I love this time of year. I’ve written about it before, this affinity for August, when we’re just on the cusp of fall, when you notice one day that the leaves on the trees along your street have just started turning the smallest hint of golden. When the temperature finally falls below 90 degrees for more than a day. When the rains come a little more steadily and the heat breaks and kids start going back to school and so do I.
It’s a season that motivates me to pack lunches and buy three-ring binders and dividers and highlighters and get seriously organized. And on rainy days when the high tops out around 77 degrees, I am motivated to make chili.
The other thing that motivates me? A bag of chili peppers, ripening more and more by the day. They came in my CSA almost two weeks ago, and I had to use them before they turned into an experiment in ripening and dehydration. So I searched the Internet for chili recipes. We had a few limitations going in. The biggest: I don’t like beans.

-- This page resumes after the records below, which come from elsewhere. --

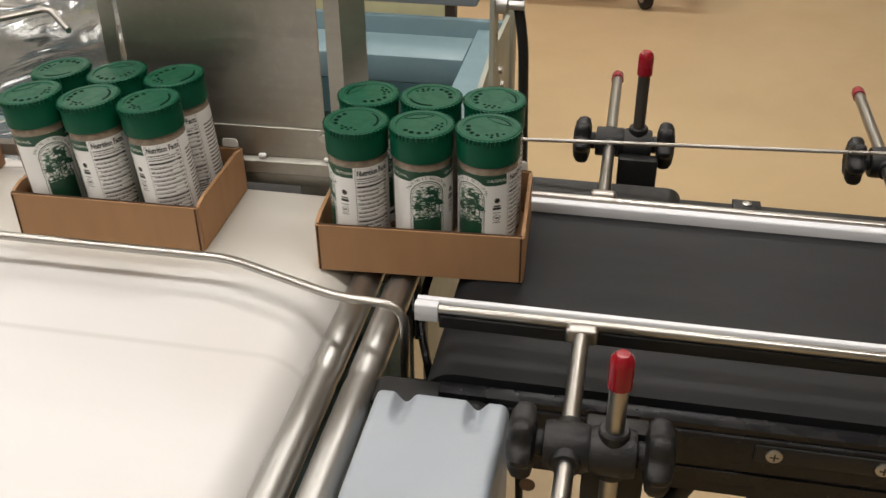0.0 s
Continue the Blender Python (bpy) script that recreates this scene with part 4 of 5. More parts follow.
def clamp_post(cx, cy, cz, side, strip_y, far_end, post_top, post_dx, lab):
    """Cross clamp: a level rod that holds the guide, an upright with a red cap, two winged knobs, on a black plate."""
    t = thing("guide_clamp", (cx, cy, cz), lab, "clamp", "guide rail clamps")
    body = part("clamp_body", lathe([(0.008, -0.026), (0.0130, -0.0255), (0.0138, -0.023), (0.0138, -0.002), (0.0128, 0.0), (0.0138, 0.002), (0.0138, 0.023), (0.0130, 0.0255), (0.008, 0.026)],
                                    (cx, cy, cz), (cx + 1, cy, cz), 28), "knob", t, "black nylon cross clamp")
    rx, px = cx - post_dx, cx + post_dx
    part("rod_collar", lathe([(0.0058, -0.0165), (0.0082, -0.0165), (0.0088, -0.0155), (0.0088, 0.0155), (0.0082, 0.0165), (0.0058, 0.0165)], (rx, cy, cz), (rx, cy + 1, cz), 20), "knob", body)
    part("post_collar", lathe([(0.0058, -0.0155), (0.0088, -0.0155), (0.0088, 0.0165), (0.0078, 0.0178), (0.0058, 0.0178)], (px, cy, cz), (px, cy, cz + 1), 20), "knob", body)
    for d, x0 in ((-1, cx - 0.026), (1, cx + 0.026)):
        part("knob", knob_shape((x0, cy, cz), (d, 0, 0)), "knob", t, "black winged hand knob")
    part("guide_rod", cyl((rx, strip_y, cz), (rx, far_end, cz), 0.0054, 18), "rod", t, "bright level rod")
    part("foot", box(rx - 0.0105, rx + 0.0105, strip_y - 0.004, strip_y + 0.005, cz - 0.0050, cz + 0.0068, 0.0025, 3), "rod", t, "rounded steel rail foot")
    u = part("upright", cyl((px, cy, cz - 0.05), (px, cy, post_top - 0.008), 0.0054, 18), "rod" if side < 0 else "darkrod", t, "upright steel post")
    capz = post_top - 0.0225
    part("red_cap", lathe([(0.0055, 0), (0.0068, 0), (0.0068, 0.0155), (0.0062, 0.019), (0.0038, 0.0218), (0, 0.0225)], (px, cy, capz), (px, cy, 2), 20), "red", u, "red vinyl end cap")
    d = 1 if far_end > strip_y else -1
    part("red_cap", lathe([(0.0055, 0), (0.0064, 0), (0.0064, 0.010), (0.0056, 0.014), (0.003, 0.0162), (0, 0.0168)], (rx, far_end - d * 0.010, cz), (rx, far_end + d, cz), 20), "red", t, "red vinyl end cap")
    plate_y = cy - side * 0.026
    part("support_plate", box(px - 0.016, px + 0.020, min(plate_y, cy - side * 0.0125), max(plate_y, cy - side * 0.0125), 0.80, cz + (-0.004 if side > 0 else 0.004), 0.002), "black", t, "black mounting plate")
    if side < 0:
        part("screw", lathe([(0.0045, 0), (0.0045, 0.001), (0.002, 0.0015), (0, 0.001)], (cx - 0.033, cy - 0.012, cz - 0.022), (cx - 0.033, cy - 1, cz - 0.022), 16), "brass", t)
    return t


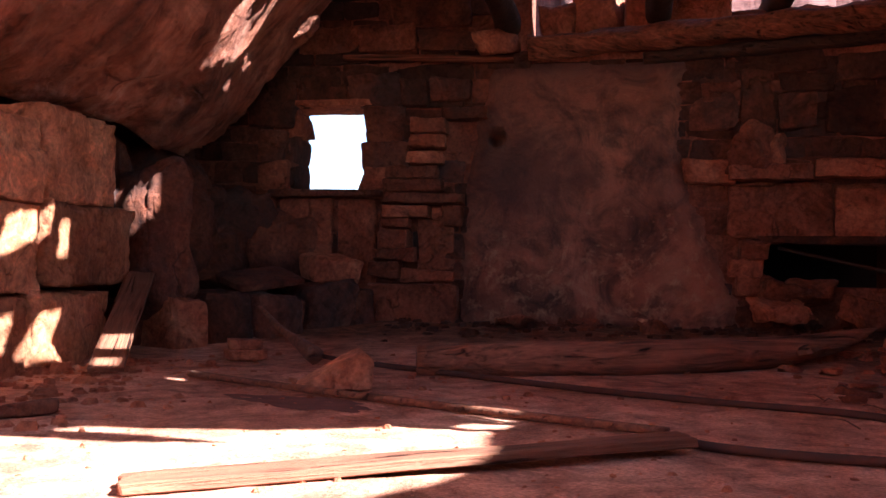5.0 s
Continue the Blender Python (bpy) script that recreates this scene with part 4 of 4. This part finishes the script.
# ---- grit and chips ----
def chips(name, count, place, sizes, mat, seed, label):
    rnd = random.Random(seed)
    verts, faces = [], []
    for _ in range(count):
        x, y = place(rnd)
        r = rnd.uniform(*sizes) * (1 if rnd.random() > 0.12 else 1.9)
        q = rnd.uniform(0, 6.28)
        h = r * rnd.uniform(0.45, 1.0)
        z = floor_height(x, y) - h * 0.15
        k0 = len(verts)
        n = rnd.choice((4, 5, 6))
        for lev, sc in ((0, 1.0), (1, rnd.uniform(0.5, 0.85))):
            for k in range(n):
                a = q + 6.283 * k / n + rnd.uniform(-0.25, 0.25)
                e = rnd.uniform(0.7, 1.1) * sc
                verts.append((x + math.cos(a) * r * e * 1.3, y + math.sin(a) * r * e, z + h * lev * rnd.uniform(0.7, 1.2)))
        faces.append(tuple(range(k0 + n, k0 + 2 * n)))
        for k in range(n):
            faces.append((k0 + k, k0 + (k + 1) % n, k0 + n + (k + 1) % n, k0 + n + k))
    me = bpy.data.meshes.new(name)
    me.from_pydata(verts, [], faces)
    me.materials.append(mat)
    return tagged(new(name, me), label, "rubble", kind="stuff")


def near_right(rnd):
    s = rnd.uniform(0.8, 4.6) if rnd.random() < 0.8 else rnd.uniform(4.6, 7.0)
    d = abs(rnd.gauss(0, 0.6)) + 0.1
    p = in_right(s, -d, 0)
    return p.x, p.y


def near_left(rnd):
    p = LEFT @ Vector((rnd.uniform(-0.2, 2.6), -abs(rnd.gauss(0.1, 0.4)), 0))
    return p.x, p.y


def near_back(rnd):
    p = in_back(rnd.uniform(0.2, 4.6), abs(rnd.gauss(0.15, 0.4)), 0)
    return p.x, p.y


def anywhere(rnd):
    return rnd.uniform(-1.4, 4.0), rnd.uniform(1.6, 6.5)


chips("stone_chips", 420, near_right, (0.007, 0.034), SANDSTONE_MAROON, 1, "broken red stone chips along the wall foot")
chips("stone_chips", 260, near_left, (0.006, 0.035), SANDSTONE_RED, 2, "stone crumbs at the foot of the block wall")
chips("stone_chips", 260, near_back, (0.008, 0.05), SANDSTONE_DARK, 3, "dark stone crumbs below the back wall")
chips("grit", 700, anywhere, (0.003, 0.012), SANDSTONE_RED, 4, "fine grit scattered over the earth floor")
chips("grit", 70, anywhere, (0.010, 0.026), SANDSTONE_RED, 5, "small red pebbles scattered over the floor")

Chili is usually made of meat and beans and some veggies. Not just any beans though: kidney beans. Big, red, stubborn kidney beans that refuse to stay off your spoon, no matter how you try to pick around them. Kidney beans that give a dull pop when you chew them, their skin breaking hesitantly to give way to a flesh that is, shall we say, thick and unyielding. Kidney beans are tough and slightly grainy and the real reason why I hate beans (baked beans run a close second; don’t get me started). So at first we thought, hey, we’ll use lentils. But lentils can be a little fussy when it comes to acid/salt content in the broth (the proportion needs to be correct so the lentils don’t go tough…. like kidney beans). I was honing in on slow-cooking my chili in my Dutch oven, so I didn’t want lentils to fall apart. And then, lo and behold, a web forum told me the best substitution: cannellini beans.
Now, if you’ve looked at a can of cannellini beans lately, you may notice what I noticed: they’re also called white kidney beans. What the what? These beans are nothing like their red cousins. These beans cook down like a dream, softening into a creaminess that is downright pleasing to someone like me who hates the beans. I pressed on, secure in my affection, and focused on a goal.
This chili recipe I came up with can really be best explained in a Romeo and Juliet-esque metaphor. If Chili and Pot Roast were star-cross’d lovers, from houses divided by family scorn, in fair Verona, where we lay our scene, and then a well-meaning friar named Paula Deen married them in secret and helped them elope to Mantua (my Dutch oven), this chili recipe of mine would be their love child.
Back to School Chili
3-4 lbs rump or chuck roast, fat trimmed away, and cut into 1/4″ pieces
4 slices bacon
1 medium red onion, chopped
Handful chili peppers (I used poblano, anaheim, and cubanelle), roasted, skins and seeds removed, chopped roughly
5-6 cloves garlic, minced
2 sweet yellow or orange peppers
1 large can of crushed tomatoes
One bottle of beer (I used Stella)
1 cup brewed coffee
1-2 cans cannellini beans (I used one can because, as Amanda says, we like our chili “lightly beaned”), drained and rinsed
1/2 teaspoon each of the following spices: cinnamon, cloves, allspice, cayenne pepper
1 tsp ground corriander
1 tablespoon ground cumin
1. In a large cast-iron skillet, cook bacon until crispy. Remove strips to a plate lined with a paper towel. Crumble them when cool enough to handle. Set aside.
2. Add beef pieces to the bacon drippings in skillet, cooking a few minutes on each side, until lightly browned. Remove beef pieces to Dutch oven. (I had to do this in batches; that’s okay.)
3. Add onions to skillet and cook over medium heat until translucent. Add chopped chili peppers and saute a few more minutes. Finally, add garlic and cook one minute, making sure not to brown the garlic. Pour mixture into Dutch oven.
4. Deglaze skillet with half the beer, scraping the bottom of the skillet with a wooden spoon or plastic spatula to remove the bits. Pour the beer mixture into the Dutch oven.
5. Add the rest of the beer, coffee, can of crushed tomatoes, sweet peppers, and beans to the Dutch oven. Add seasoning and bacon crumbles and stir to combine. (If it looks like it’s too thick and not liquidy enough for your taste, add a couple tablespoons of water. That’s just a matter of preference.)
6. Cover and bake in a 300 degree oven for 3 hours or until beans and sweet peppers are tender.
Garnish as you like: cheese, sour cream, onion, garlic salt, Fritos, noodles, you name it! It makes great leftovers (for those back to school lunches I mentioned), and is a great way to try and get a taste of fall while getting through the last bits of summer.